Our interview is with Gen. Michael Hayden, author of The Assault on Intelligence: American National Security in an Age of Lies. Gen. Hayden is a former head of the CIA and NSA, and a harsh critic of the Trump Administration. We don’t agree on some of his criticisms, but we have a productive talk about how intelligence should function in a time of polarization and foreign intervention in our national debates.
In the news, David Kris reports that ZTE has gotten a limited life-support order from the Commerce Department. Meanwhile, Nate Jones tells us that China Mobile’s application to provide telecom service to Americans is also likely to bite the dust – after nearly seven years of dithering. On Facebook, Tony Rutkowski suggests we call this the revenge of the “neocoms.” So we do.
Remarkably, the European Parliament fails to live down to my expectations, showing second thoughts about self-destructive copyright maximalism. Nick Weaver thinks this outbreak of common sense may only be a temporary respite.
Paul Rosenzweig confesses to unaccustomed envy of EU security hardheadedness. Turns out that Europe has been rifling through immigrants’ digital data in a fashion the Trump Administration probably wouldn’t dare to try. More predictably, the Israelis are digging deep into social media to combat the stabbing attacks that afflicted the country until recently.

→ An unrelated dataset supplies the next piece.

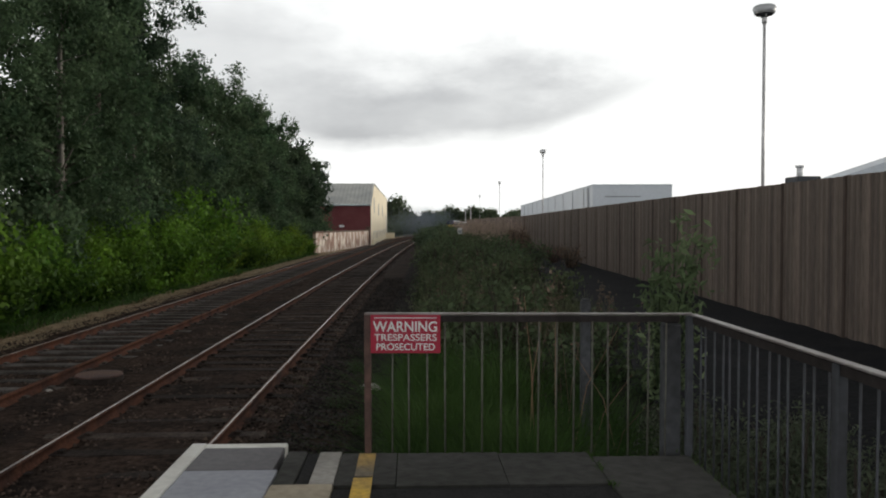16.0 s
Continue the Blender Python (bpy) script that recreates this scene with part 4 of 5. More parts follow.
def build_loco(wheel_me):
    """The locomotive at the tail: its cab at -y looks back."""
    c = tagged(empty("diesel_locomotive"), "cream, dark grey and magenta diesel locomotive with yellow end", "locomotive")
    h = LOCO_L / 2
    W = 1.28
    # main side walls with rounded cant to the roof
    sec = [(W, 1.42), (W, 3.22), (W - 0.03, 3.40), (W - 0.12, 3.52)]
    roof = [(W - 0.12, 3.52), (W - 0.33, 3.69), (W - 0.62, 3.80), (0.34, 3.865), (0.0, 3.88)]
    bm = bmesh.new()
    rear, front = -h + 0.42, h - 0.42
    for s in (1, -1):
        skin(bm, [(s * x, z) for x, z in sec], rear, front, smooth=False)
    box(bm, -W + 0.01, -h + 0.35, 1.36, W - 0.01, h - 0.35, 1.43)
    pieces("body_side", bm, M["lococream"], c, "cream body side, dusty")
    bm = bmesh.new()
    skin(bm, roof + [(-x, z) for x, z in roof[:-1][::-1]], -h + 0.95, h - 0.95)
    part("roof", bm, M["locoroof"], c, "blue-grey weathered roof")
    bm = bmesh.new()
    for y0, y1 in ((-6.2, -3.6), (-2.4, -1.6), (0.0, 4.0), (5.4, 6.6)):
        box(bm, -0.55, y0, 3.80, 0.55, y1, 3.925, bevel=0.04)
    for y in (-1.55, 4.6):
        prism(bm, [(x * 1.012, z + 0.015) for x, z in roof] + [(-x * 1.012, z + 0.015) for x, z in roof[:-1][::-1]] + [(-W + 0.2, 3.5), (W - 0.2, 3.5)], y, y + 0.14)
    pieces("roof_hatch", bm, M["locoroof"], c)
    cyl_bm = cyl(bmesh.new(), (0, -3.0, 3.86), (0, -3.0, 4.02), 0.24, n=14)
    part("exhaust_stack", cyl_bm, M["rubber"], c, "black exhaust stack")
    # the two cab ends
    for s in (-1, 1):
        def P(x, d, z):
            return (x * -s if s > 0 else x, s * (h - d), z)
        # profile of the nose centre: depth d behind the buffer plane at each height
        prof = [(0.10, 1.42), (0.02, 1.46), (0.0, 1.96), (0.0, 2.27), (0.03, 2.56), (0.12, 2.84), (0.30, 3.36), (0.44, 3.54), (0.68, 3.72), (0.96, 3.88)]
        def roof_z(x):
            pts = [(0.0, 3.88), (0.34, 3.865), (W - 0.62, 3.80), (W - 0.33, 3.69), (W - 0.12, 3.52), (W, 3.28)]
            for (xa, za), (xb, zb) in zip(pts, pts[1:]):
                if xa <= abs(x) <= xb + 1e-6:
                    return za + (zb - za) * (abs(x) - xa) / (xb - xa)
            return 3.28
        cols = [-W, -W + 0.12, -0.62, 0.0, 0.62, W - 0.12, W]
        bm = bmesh.new()
        grid = []
        for d, z in prof:
            row = []
            for x in cols:
                dd = d + (0.34 if abs(x) == W else 0.02 if abs(x) > 1.1 else 0.0) + 0.05 * (x / W) ** 2
                zz = z
                if z > 3.3:
                    zz = 3.28 + (roof_z(x) + 0.004 - 3.28) * (z - 3.28) / 0.60
                row.append(bm.verts.new(P(x, min(dd, 0.96) if z > 3.4 else dd, zz)))
            grid.append(row)
        for i in range(len(prof) - 1):
            for j in range(len(cols) - 1):
                q = (grid[i][j], grid[i][j + 1], grid[i + 1][j + 1], grid[i + 1][j])
                f = bm.faces.new(q)
                f.material_index = 0 if prof[i][1] < 2.2 else (2 if i >= 6 else 1)
                if j in (0, 5):
                    f.material_index = 3 if i in (2, 3, 4) else (4 if i < 2 or i in (5, 6) else f.material_index)
        bmesh.ops.recalc_face_normals(bm, faces=bm.faces)
        end = part("cab_end", bm, [M["yellow"], M["navy"], M["navy"], M["maroon"], M["lococream"]], c, "yellow cab end with dark window surround", smooth=False)
        # windscreens
        for sx in (-1, 1):
            ws = bmesh.new()
            pts = [(0.15, 0.045, 2.57), (1.04, 0.09, 2.57), (1.10, 0.15, 2.68), (1.03, 0.36, 3.38), (0.94, 0.39, 3.46), (0.22, 0.35, 3.50), (0.14, 0.33, 3.44), (0.07, 0.07, 2.66)]
            front_v = [ws.verts.new(P(sx * x, d - 0.055, z)) for x, d, z in pts]
            back_v = [ws.verts.new(P(sx * x, d + 0.05, z)) for x, d, z in pts]
            ws.faces.new(front_v)
            for i in range(len(pts)):
                j = (i + 1) % len(pts)
                ws.faces.new((front_v[i], back_v[i], back_v[j], front_v[j]))
            bmesh.ops.recalc_face_normals(ws, faces=ws.faces)
            part("windscreen", ws, M["windscreen"], end, "blue-tinted windscreen")
            wp = cyl(bmesh.new(), P(sx * 0.55, 0.28, 3.42), P(sx * 0.42, 0.10, 2.75), 0.014, n=6)
            part("wiper", wp, M["rubber"], end)
        pil = bmesh.new()
        q = [P(-0.03, 0.10, 3.02), P(0.03, 0.10, 3.02), P(0.12, 0.32, 3.56), P(-0.12, 0.32, 3.56)]
        qb = [P(-0.03, 0.21, 3.02), P(0.03, 0.21, 3.02), P(0.15, 0.45, 3.56), P(-0.15, 0.45, 3.56)]
        va, vb = [pil.verts.new(p) for p in q], [pil.verts.new(p) for p in qb]
        pil.faces.new(va)
        for i in range(4):
            pil.faces.new((va[i], vb[i], vb[(i + 1) % 4], va[(i + 1) % 4]))
        bmesh.ops.recalc_face_normals(pil, faces=pil.faces)
        part("centre_pillar", pil, M["galv"], end, "grey pillar between the windscreens")
        def lamp(x, z, r, glow, nm):
            bm = bmesh.new()
            cyl(bm, P(x, 0.06, z), P(x, -0.05, z), r * 1.42, n=20)
            ring = part(nm, bm, M["galv"], end, "round lamp with metal rim")
            bm = cyl(bmesh.new(), P(x, -0.048, z), P(x, -0.060, z), r * 0.78, n=18)
            part("lens", bm, glow, ring)
        for x in (-0.11, 0.12):
            lamp(x, 2.10, 0.085, M["chrome"], "headlight")
        for sx in (-1, 1):
            lamp(sx * 0.81, 1.83, 0.072, M["taillight"] if s < 0 else M["winglass"], "tail_lamp")
            lamp(sx * 1.05, 1.83, 0.072, M["lampwhite"], "marker_lamp")
        hose = bmesh.new()
        for k in range(7):
            cyl(hose, P(0.03 * math.sin(k), -0.03 - 0.06 * math.sin(k * 0.5), 1.95 - k * 0.085), P(0.03 * math.sin(k + 1), -0.03 - 0.06 * math.sin((k + 1) * 0.5), 1.95 - (k + 1) * 0.085), 0.035, n=8)
        box(hose, -0.16, min(s * (h - 0.02), s * (h + 0.05)), 1.84, 0.0, max(s * (h - 0.02), s * (h + 0.05)), 2.0)
        part("jumper_hose", hose, M["hosered"], end, "rusty brown jumper hose")
        mark = text_part("running_number", "206", 0.17, 0, 0, 0, M["white"], end, 0.002, 0.36)
        mark.matrix_basis = pose(0, s * (h + 0.006), 2.36, 0, 0, 0 if s < 0 else 180) @ mark.matrix_basis
        bm = bmesh.new()
        a, b = sorted((s * (h - 0.50), s * (h - 0.30)))
        box(bm, -0.05, a, 3.66, 0.05, b, 3.775, bevel=0.02)
        part("roof_lamp", bm, M["lampwhite"], end, "pale roof lamp housing")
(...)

The DNC is trying to improve security, and it has trained 80% of its staff not to click on bad links. But as Nick Weaver and Paul Rosenzweig point out, that’s not good enough – even though there are few institutions that can get much above the DNC’s 80%. The answer? Nick says it’s two-factor authentication. We join forces to nudge Firefox toward offering the same level of support for 2FA as Google Chrome.
The feds are getting wise to the Dark Web, Nick tells us. They’re focusing on compromising the money launderers – and then their customers. This looks like a strategy that could work for the long haul.
Finally, David Kris revisits NSA’s still-troubled metadata program, asking whether “the juice is worth the squeeze.”